What needs to be done
Keep only the lines from the top of the listing through the one with "0), (16.0, 0)]", and reproduce them unaltered.

Data lines
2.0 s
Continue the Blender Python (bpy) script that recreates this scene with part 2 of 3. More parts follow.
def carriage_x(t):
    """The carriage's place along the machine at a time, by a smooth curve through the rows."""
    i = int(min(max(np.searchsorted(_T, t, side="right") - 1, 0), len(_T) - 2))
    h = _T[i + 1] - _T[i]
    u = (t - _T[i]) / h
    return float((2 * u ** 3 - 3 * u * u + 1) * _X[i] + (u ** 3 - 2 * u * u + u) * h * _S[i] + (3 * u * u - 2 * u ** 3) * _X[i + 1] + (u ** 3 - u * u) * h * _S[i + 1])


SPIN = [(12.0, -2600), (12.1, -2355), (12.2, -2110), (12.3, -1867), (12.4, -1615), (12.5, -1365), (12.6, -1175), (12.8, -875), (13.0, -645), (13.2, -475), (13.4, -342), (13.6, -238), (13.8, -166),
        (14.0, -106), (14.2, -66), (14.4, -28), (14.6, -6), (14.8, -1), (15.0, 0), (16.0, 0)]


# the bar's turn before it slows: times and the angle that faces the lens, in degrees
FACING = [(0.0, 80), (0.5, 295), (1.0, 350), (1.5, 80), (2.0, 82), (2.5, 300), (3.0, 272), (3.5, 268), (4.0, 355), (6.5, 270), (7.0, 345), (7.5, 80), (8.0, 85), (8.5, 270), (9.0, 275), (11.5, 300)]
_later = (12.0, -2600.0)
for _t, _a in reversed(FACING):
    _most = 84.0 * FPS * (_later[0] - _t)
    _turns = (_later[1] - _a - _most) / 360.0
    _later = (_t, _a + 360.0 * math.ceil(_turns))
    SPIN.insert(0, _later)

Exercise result
2.0 s
Continue the Blender Python (bpy) script that recreates this scene with part 2 of 3. More parts follow.
def carriage_x(t):
    """The carriage's place along the machine at a time, by a smooth curve through the rows."""
    i = int(min(max(np.searchsorted(_T, t, side="right") - 1, 0), len(_T) - 2))
    h = _T[i + 1] - _T[i]
    u = (t - _T[i]) / h
    return float((2 * u ** 3 - 3 * u * u + 1) * _X[i] + (u ** 3 - 2 * u * u + u) * h * _S[i] + (3 * u * u - 2 * u ** 3) * _X[i + 1] + (u ** 3 - u * u) * h * _S[i + 1])


SPIN = [(12.0, -2600), (12.1, -2355), (12.2, -2110), (12.3, -1867), (12.4, -1615), (12.5, -1365), (12.6, -1175), (12.8, -875), (13.0, -645), (13.2, -475), (13.4, -342), (13.6, -238), (13.8, -166),
        (14.0, -106), (14.2, -66), (14.4, -28), (14.6, -6), (14.8, -1), (15.0, 0), (16.0, 0)]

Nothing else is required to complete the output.